By 2000, when she was no longer able to work outside her North Tonawanda home, she had become proficient in computer work. She created a Web site, Sporkworld, that year, and, in 2007, a companion microblog journal that she maintained with her mother’s help.
“Although it frustrated her to spend time in bed with a sickness no one yet could name, at least she could create work when she felt up to it, and she began receiving considerable recognition both for her poetry and her web installations,” her mother said.
Ms. Niss was invited to create a cover for a United Nations journal, exhibited graphics at an annual Harvard University art exhibit and wrote poems regularly featured in The Buffalo News, Artvoice and in online journals. She was a featured reader at the Screening Room and several Just Buffalo Literary Center venues.

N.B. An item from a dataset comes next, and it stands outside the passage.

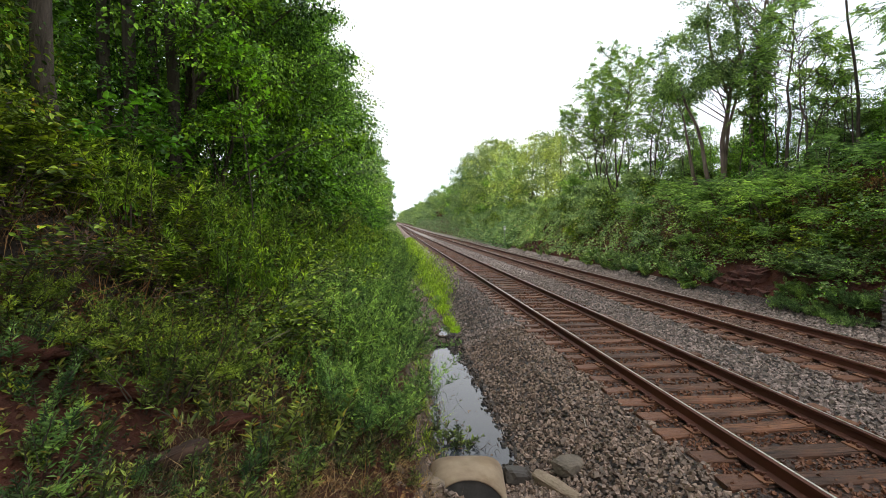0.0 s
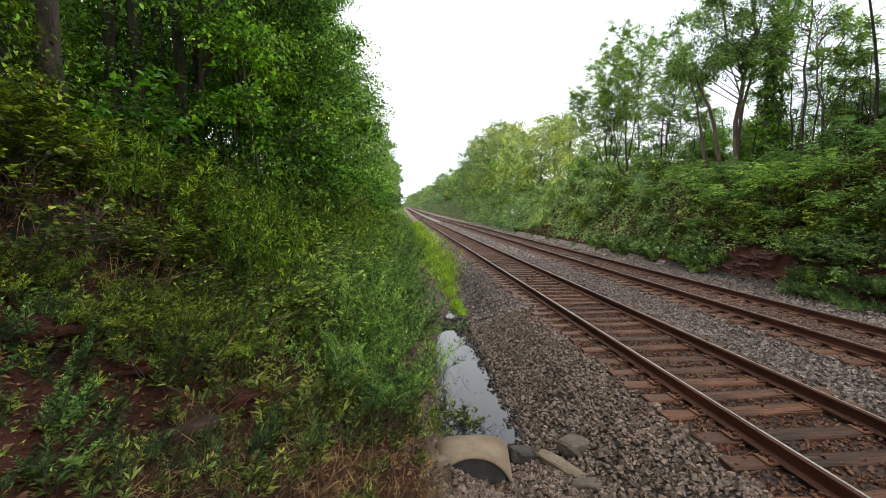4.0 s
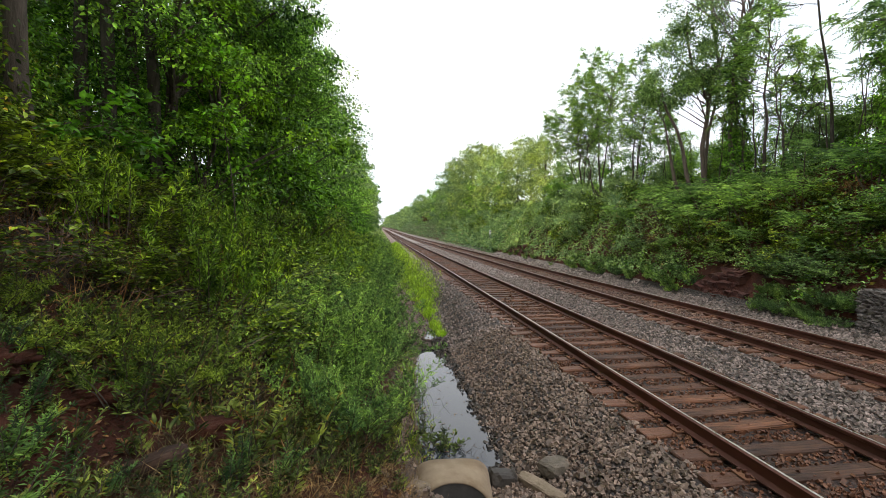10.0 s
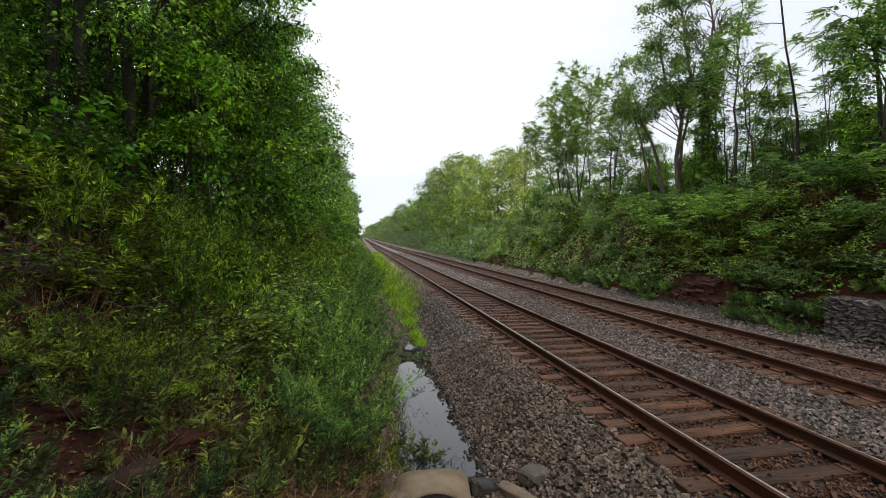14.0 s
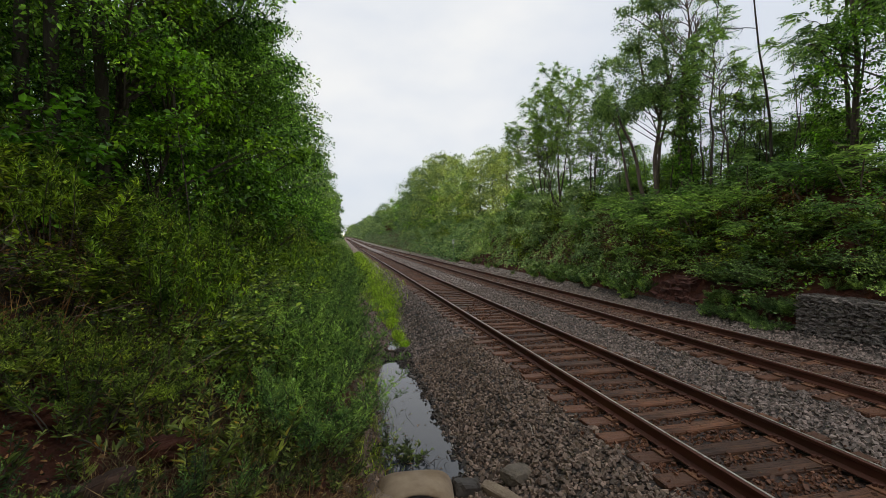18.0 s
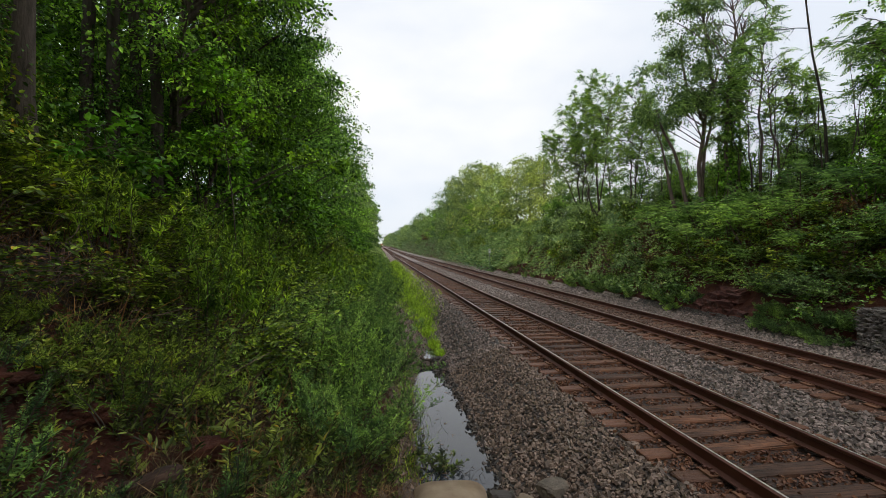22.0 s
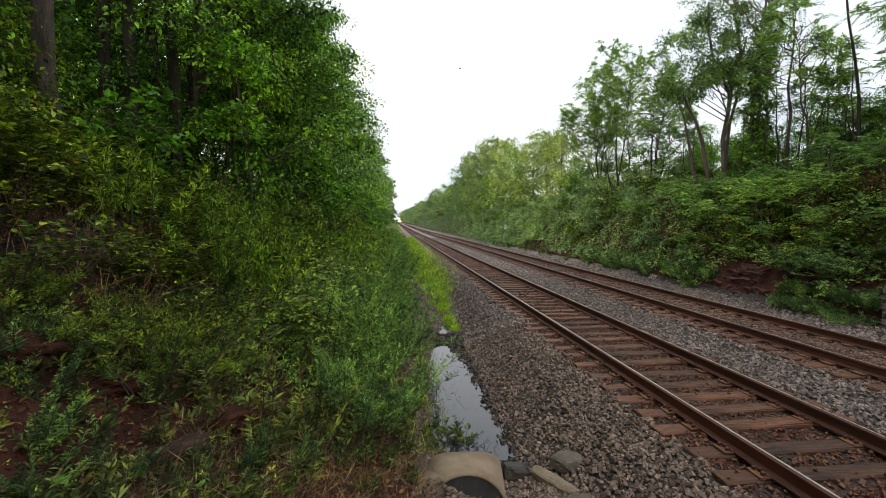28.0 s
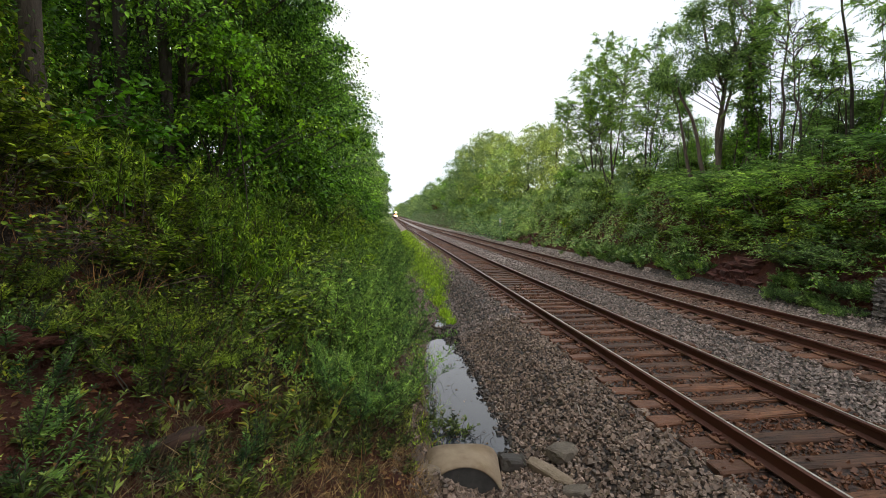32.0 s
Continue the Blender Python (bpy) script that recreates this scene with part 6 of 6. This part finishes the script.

As she and her mother developed their computer collaboration, they “played off each other” to create videos that were exhibited at a New York City exhibition and explored in the Iowa Web Review and other publications, recalled her mother, a retired psychotherapist and widely published author.
Surviving, besides her mother, are her father, James; her stepfather, David Suckow; three stepbrothers, Kevin, Jay and Kyle; and two stepsisters, Jill Lizak and Kelly Walter.
A memorial service will be at 2 p. m. Saturday in First United Methodist Church, 65 Main St.